→ Data:

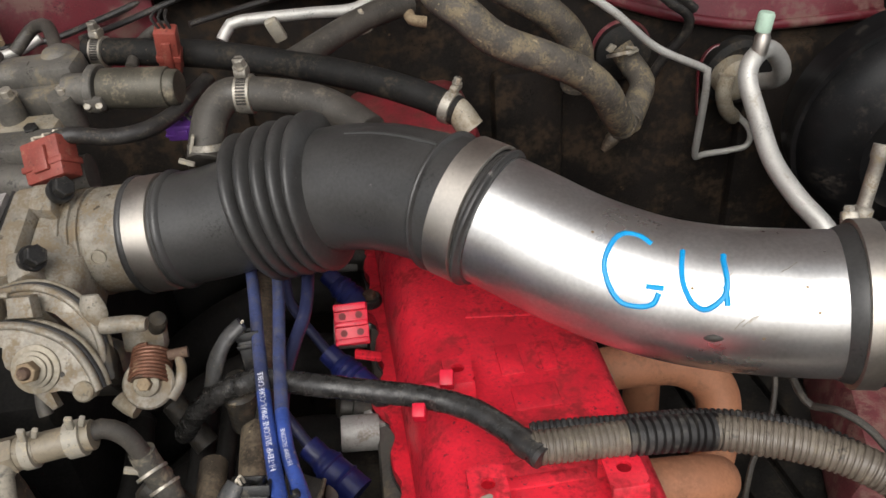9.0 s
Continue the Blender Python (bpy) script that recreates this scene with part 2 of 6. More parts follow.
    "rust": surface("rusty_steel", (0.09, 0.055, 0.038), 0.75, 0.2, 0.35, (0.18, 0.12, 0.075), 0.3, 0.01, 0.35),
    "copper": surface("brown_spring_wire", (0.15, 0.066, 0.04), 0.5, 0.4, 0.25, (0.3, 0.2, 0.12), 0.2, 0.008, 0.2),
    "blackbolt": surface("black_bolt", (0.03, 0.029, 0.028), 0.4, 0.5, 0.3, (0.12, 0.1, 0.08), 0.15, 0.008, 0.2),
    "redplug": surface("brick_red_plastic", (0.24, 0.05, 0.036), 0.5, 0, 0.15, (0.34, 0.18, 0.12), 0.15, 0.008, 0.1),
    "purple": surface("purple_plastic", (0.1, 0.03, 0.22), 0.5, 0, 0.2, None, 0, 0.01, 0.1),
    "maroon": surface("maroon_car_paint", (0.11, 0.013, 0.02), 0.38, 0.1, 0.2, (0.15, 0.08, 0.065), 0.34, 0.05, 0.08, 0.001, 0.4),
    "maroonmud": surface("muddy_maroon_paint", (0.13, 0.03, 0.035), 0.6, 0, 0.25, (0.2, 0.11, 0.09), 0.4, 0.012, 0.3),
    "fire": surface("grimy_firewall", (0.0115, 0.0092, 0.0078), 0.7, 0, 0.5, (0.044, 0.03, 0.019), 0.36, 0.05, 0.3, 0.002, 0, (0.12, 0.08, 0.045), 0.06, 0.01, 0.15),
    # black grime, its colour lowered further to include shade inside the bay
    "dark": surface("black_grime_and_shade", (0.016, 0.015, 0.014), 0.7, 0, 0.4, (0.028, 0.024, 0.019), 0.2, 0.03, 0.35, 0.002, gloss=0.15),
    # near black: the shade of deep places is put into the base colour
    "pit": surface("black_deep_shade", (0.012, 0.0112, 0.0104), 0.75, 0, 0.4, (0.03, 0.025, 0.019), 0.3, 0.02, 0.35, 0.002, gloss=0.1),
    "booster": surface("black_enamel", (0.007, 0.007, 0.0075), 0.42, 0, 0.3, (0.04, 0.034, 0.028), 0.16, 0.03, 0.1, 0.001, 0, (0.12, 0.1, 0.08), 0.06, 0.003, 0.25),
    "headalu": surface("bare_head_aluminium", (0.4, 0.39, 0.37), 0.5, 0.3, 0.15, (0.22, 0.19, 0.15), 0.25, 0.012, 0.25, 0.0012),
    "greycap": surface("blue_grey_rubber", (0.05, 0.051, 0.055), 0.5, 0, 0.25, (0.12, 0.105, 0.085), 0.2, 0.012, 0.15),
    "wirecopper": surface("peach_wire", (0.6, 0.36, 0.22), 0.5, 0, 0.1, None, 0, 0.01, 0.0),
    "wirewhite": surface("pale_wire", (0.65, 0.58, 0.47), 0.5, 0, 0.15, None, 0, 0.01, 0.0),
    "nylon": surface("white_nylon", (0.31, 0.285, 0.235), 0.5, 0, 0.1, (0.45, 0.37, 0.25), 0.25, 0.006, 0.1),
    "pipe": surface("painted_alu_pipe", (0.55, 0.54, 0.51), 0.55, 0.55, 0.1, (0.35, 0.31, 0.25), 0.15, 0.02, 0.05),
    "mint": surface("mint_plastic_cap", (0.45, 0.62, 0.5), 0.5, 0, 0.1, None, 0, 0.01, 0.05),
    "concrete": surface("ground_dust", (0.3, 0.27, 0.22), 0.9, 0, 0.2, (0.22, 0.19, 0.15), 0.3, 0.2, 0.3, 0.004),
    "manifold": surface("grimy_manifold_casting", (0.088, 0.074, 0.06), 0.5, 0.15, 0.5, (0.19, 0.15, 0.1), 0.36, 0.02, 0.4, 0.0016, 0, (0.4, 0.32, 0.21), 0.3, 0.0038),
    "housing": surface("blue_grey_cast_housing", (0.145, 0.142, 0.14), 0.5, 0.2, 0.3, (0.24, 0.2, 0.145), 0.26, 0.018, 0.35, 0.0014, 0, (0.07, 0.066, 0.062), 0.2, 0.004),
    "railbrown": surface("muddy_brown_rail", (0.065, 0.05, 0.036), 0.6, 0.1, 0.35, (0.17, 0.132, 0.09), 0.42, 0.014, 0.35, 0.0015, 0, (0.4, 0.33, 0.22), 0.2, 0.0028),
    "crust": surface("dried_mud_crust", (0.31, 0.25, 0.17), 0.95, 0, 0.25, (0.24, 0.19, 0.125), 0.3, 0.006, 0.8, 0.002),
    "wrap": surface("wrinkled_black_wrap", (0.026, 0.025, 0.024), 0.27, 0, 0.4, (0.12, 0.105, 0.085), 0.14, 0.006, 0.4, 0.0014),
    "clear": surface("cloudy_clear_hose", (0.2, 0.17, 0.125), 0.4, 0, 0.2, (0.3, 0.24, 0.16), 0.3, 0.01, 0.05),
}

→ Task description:
Extract the full listing above verbatim; pictures are to be left out of the copy.

→ Result for this exercise:
9.0 s
Continue the Blender Python (bpy) script that recreates this scene with part 2 of 6. More parts follow.
    "rust": surface("rusty_steel", (0.09, 0.055, 0.038), 0.75, 0.2, 0.35, (0.18, 0.12, 0.075), 0.3, 0.01, 0.35),
    "copper": surface("brown_spring_wire", (0.15, 0.066, 0.04), 0.5, 0.4, 0.25, (0.3, 0.2, 0.12), 0.2, 0.008, 0.2),
    "blackbolt": surface("black_bolt", (0.03, 0.029, 0.028), 0.4, 0.5, 0.3, (0.12, 0.1, 0.08), 0.15, 0.008, 0.2),
    "redplug": surface("brick_red_plastic", (0.24, 0.05, 0.036), 0.5, 0, 0.15, (0.34, 0.18, 0.12), 0.15, 0.008, 0.1),
    "purple": surface("purple_plastic", (0.1, 0.03, 0.22), 0.5, 0, 0.2, None, 0, 0.01, 0.1),
    "maroon": surface("maroon_car_paint", (0.11, 0.013, 0.02), 0.38, 0.1, 0.2, (0.15, 0.08, 0.065), 0.34, 0.05, 0.08, 0.001, 0.4),
    "maroonmud": surface("muddy_maroon_paint", (0.13, 0.03, 0.035), 0.6, 0, 0.25, (0.2, 0.11, 0.09), 0.4, 0.012, 0.3),
    "fire": surface("grimy_firewall", (0.0115, 0.0092, 0.0078), 0.7, 0, 0.5, (0.044, 0.03, 0.019), 0.36, 0.05, 0.3, 0.002, 0, (0.12, 0.08, 0.045), 0.06, 0.01, 0.15),
    # black grime, its colour lowered further to include shade inside the bay
    "dark": surface("black_grime_and_shade", (0.016, 0.015, 0.014), 0.7, 0, 0.4, (0.028, 0.024, 0.019), 0.2, 0.03, 0.35, 0.002, gloss=0.15),
    # near black: the shade of deep places is put into the base colour
    "pit": surface("black_deep_shade", (0.012, 0.0112, 0.0104), 0.75, 0, 0.4, (0.03, 0.025, 0.019), 0.3, 0.02, 0.35, 0.002, gloss=0.1),
    "booster": surface("black_enamel", (0.007, 0.007, 0.0075), 0.42, 0, 0.3, (0.04, 0.034, 0.028), 0.16, 0.03, 0.1, 0.001, 0, (0.12, 0.1, 0.08), 0.06, 0.003, 0.25),
    "headalu": surface("bare_head_aluminium", (0.4, 0.39, 0.37), 0.5, 0.3, 0.15, (0.22, 0.19, 0.15), 0.25, 0.012, 0.25, 0.0012),
    "greycap": surface("blue_grey_rubber", (0.05, 0.051, 0.055), 0.5, 0, 0.25, (0.12, 0.105, 0.085), 0.2, 0.012, 0.15),
    "wirecopper": surface("peach_wire", (0.6, 0.36, 0.22), 0.5, 0, 0.1, None, 0, 0.01, 0.0),
    "wirewhite": surface("pale_wire", (0.65, 0.58, 0.47), 0.5, 0, 0.15, None, 0, 0.01, 0.0),
    "nylon": surface("white_nylon", (0.31, 0.285, 0.235), 0.5, 0, 0.1, (0.45, 0.37, 0.25), 0.25, 0.006, 0.1),
    "pipe": surface("painted_alu_pipe", (0.55, 0.54, 0.51), 0.55, 0.55, 0.1, (0.35, 0.31, 0.25), 0.15, 0.02, 0.05),
    "mint": surface("mint_plastic_cap", (0.45, 0.62, 0.5), 0.5, 0, 0.1, None, 0, 0.01, 0.05),
    "concrete": surface("ground_dust", (0.3, 0.27, 0.22), 0.9, 0, 0.2, (0.22, 0.19, 0.15), 0.3, 0.2, 0.3, 0.004),
    "manifold": surface("grimy_manifold_casting", (0.088, 0.074, 0.06), 0.5, 0.15, 0.5, (0.19, 0.15, 0.1), 0.36, 0.02, 0.4, 0.0016, 0, (0.4, 0.32, 0.21), 0.3, 0.0038),
    "housing": surface("blue_grey_cast_housing", (0.145, 0.142, 0.14), 0.5, 0.2, 0.3, (0.24, 0.2, 0.145), 0.26, 0.018, 0.35, 0.0014, 0, (0.07, 0.066, 0.062), 0.2, 0.004),
    "railbrown": surface("muddy_brown_rail", (0.065, 0.05, 0.036), 0.6, 0.1, 0.35, (0.17, 0.132, 0.09), 0.42, 0.014, 0.35, 0.0015, 0, (0.4, 0.33, 0.22), 0.2, 0.0028),
    "crust": surface("dried_mud_crust", (0.31, 0.25, 0.17), 0.95, 0, 0.25, (0.24, 0.19, 0.125), 0.3, 0.006, 0.8, 0.002),
    "wrap": surface("wrinkled_black_wrap", (0.026, 0.025, 0.024), 0.27, 0, 0.4, (0.12, 0.105, 0.085), 0.14, 0.006, 0.4, 0.0014),
    "clear": surface("cloudy_clear_hose", (0.2, 0.17, 0.125), 0.4, 0, 0.2, (0.3, 0.24, 0.16), 0.3, 0.01, 0.05),
}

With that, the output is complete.